Blogrolls are completely ambiguous. We use them in a variety of ways, but the inherent ambiguity leads to misinterpretation, and in some cases it breeds dysfunctionality of the kind Shelley alludes to in this excerpt:

"..The Technorati Top 100 is too much like Google in that ‘noise’ becomes equated with ‘authority’. Rather than provide a method to expose new voices, your list becomes nothing more than a way for those on top to further cement their positions. More, it can be easily manipulated with just the release of a piece of software.."

 
When blogrolls started to appear on blog home pages there was no blogosphere as we know it today (most viewing was browser as opposed to aggregator based). Blogrolls where a great way of bootstrapping a burgeoning blogosphere (a kind of "look who's blogging now" symbol). The issue of Blogrolls being dynamic, static, or genuinely meaningful was unimportant, unfortunately. In a sense they were simple, static, and in today's parlance: fashionably sloppy.
 
Today, we have a very extensive and lively blogosphere, it is now mainstream, and has basically become a data source in its own right; introducing challenges exemplified by our inability to clearly state the meaning and purpose of a blogroll.
 
The question of "blogroll meaning" may result in alternative use of "attention.xml" which has the prime goal of addressing challenges associated with tracking and reading posts from a large blog subscription pool.
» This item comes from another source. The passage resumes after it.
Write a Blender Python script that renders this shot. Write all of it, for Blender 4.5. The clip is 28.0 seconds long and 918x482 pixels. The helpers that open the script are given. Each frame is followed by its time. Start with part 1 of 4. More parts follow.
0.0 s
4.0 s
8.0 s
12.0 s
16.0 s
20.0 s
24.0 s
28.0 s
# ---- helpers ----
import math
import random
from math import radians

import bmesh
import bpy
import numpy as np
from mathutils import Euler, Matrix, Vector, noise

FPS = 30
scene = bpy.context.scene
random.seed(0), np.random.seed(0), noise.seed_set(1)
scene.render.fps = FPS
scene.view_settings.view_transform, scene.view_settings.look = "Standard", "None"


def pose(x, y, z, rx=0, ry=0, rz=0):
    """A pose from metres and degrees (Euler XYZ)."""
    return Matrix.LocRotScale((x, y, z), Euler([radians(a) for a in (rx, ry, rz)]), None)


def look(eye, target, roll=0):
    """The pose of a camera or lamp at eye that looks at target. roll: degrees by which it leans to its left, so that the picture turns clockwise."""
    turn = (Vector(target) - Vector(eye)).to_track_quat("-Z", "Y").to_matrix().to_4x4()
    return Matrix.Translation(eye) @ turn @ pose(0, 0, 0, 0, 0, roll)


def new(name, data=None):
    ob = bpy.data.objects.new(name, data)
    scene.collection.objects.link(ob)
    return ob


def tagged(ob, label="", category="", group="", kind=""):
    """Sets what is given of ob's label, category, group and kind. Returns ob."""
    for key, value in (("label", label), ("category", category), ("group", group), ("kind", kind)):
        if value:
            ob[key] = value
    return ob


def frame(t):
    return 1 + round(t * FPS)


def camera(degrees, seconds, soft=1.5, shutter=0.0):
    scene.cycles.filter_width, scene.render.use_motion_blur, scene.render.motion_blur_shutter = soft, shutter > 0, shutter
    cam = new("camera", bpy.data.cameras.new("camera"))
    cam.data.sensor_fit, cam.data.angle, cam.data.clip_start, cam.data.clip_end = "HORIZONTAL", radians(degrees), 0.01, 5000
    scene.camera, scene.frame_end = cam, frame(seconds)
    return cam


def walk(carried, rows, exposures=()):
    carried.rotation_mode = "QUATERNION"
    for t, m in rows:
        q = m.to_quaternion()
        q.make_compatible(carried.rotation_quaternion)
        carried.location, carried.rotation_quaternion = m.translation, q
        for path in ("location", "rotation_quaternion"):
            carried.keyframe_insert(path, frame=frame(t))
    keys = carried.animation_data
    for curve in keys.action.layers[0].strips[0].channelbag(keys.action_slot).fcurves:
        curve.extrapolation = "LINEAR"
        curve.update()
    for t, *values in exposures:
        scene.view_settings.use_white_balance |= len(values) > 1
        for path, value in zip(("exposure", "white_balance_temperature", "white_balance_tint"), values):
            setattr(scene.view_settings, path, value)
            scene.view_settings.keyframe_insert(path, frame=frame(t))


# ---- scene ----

Why not use this as the basis for generating less ambiguous blogrolls?
 
The blogosphere has been an important catalyst for understanding the current Web 2.0 inflection as demonstrated by the transition from the Web Browsers to Feed Aggregators & Readers for reading and tracking blogs (blog home pages are secondary aspects of the interaction with any given blog these days). Unfortunately, there is a general perception that Web 2.0 and the Semantic Web are mutually exclusive, primarily due to the perceived lofty goals of the latter (what's wrong with being challenged?). From my vantage point, I continue to see Web 2.0 as a necessary infrastructure component for the Semantic Web that will ultimately provide context for understanding why it's so important.
 
The Semantic Web will certainly aid in our ability to infer or deduce the meaning of a blog owner's published blogroll since it provides a vehicle for conveying such meaning in human and machine consumable forms. Until then, I remain stumped. I see where Shelley is coming from, but I don't know what to do with my blogroll right this moment :-) On the other hand I certainly know what I am planning to do with my real blogroll (not the snapshot you see today) in the not too distant future.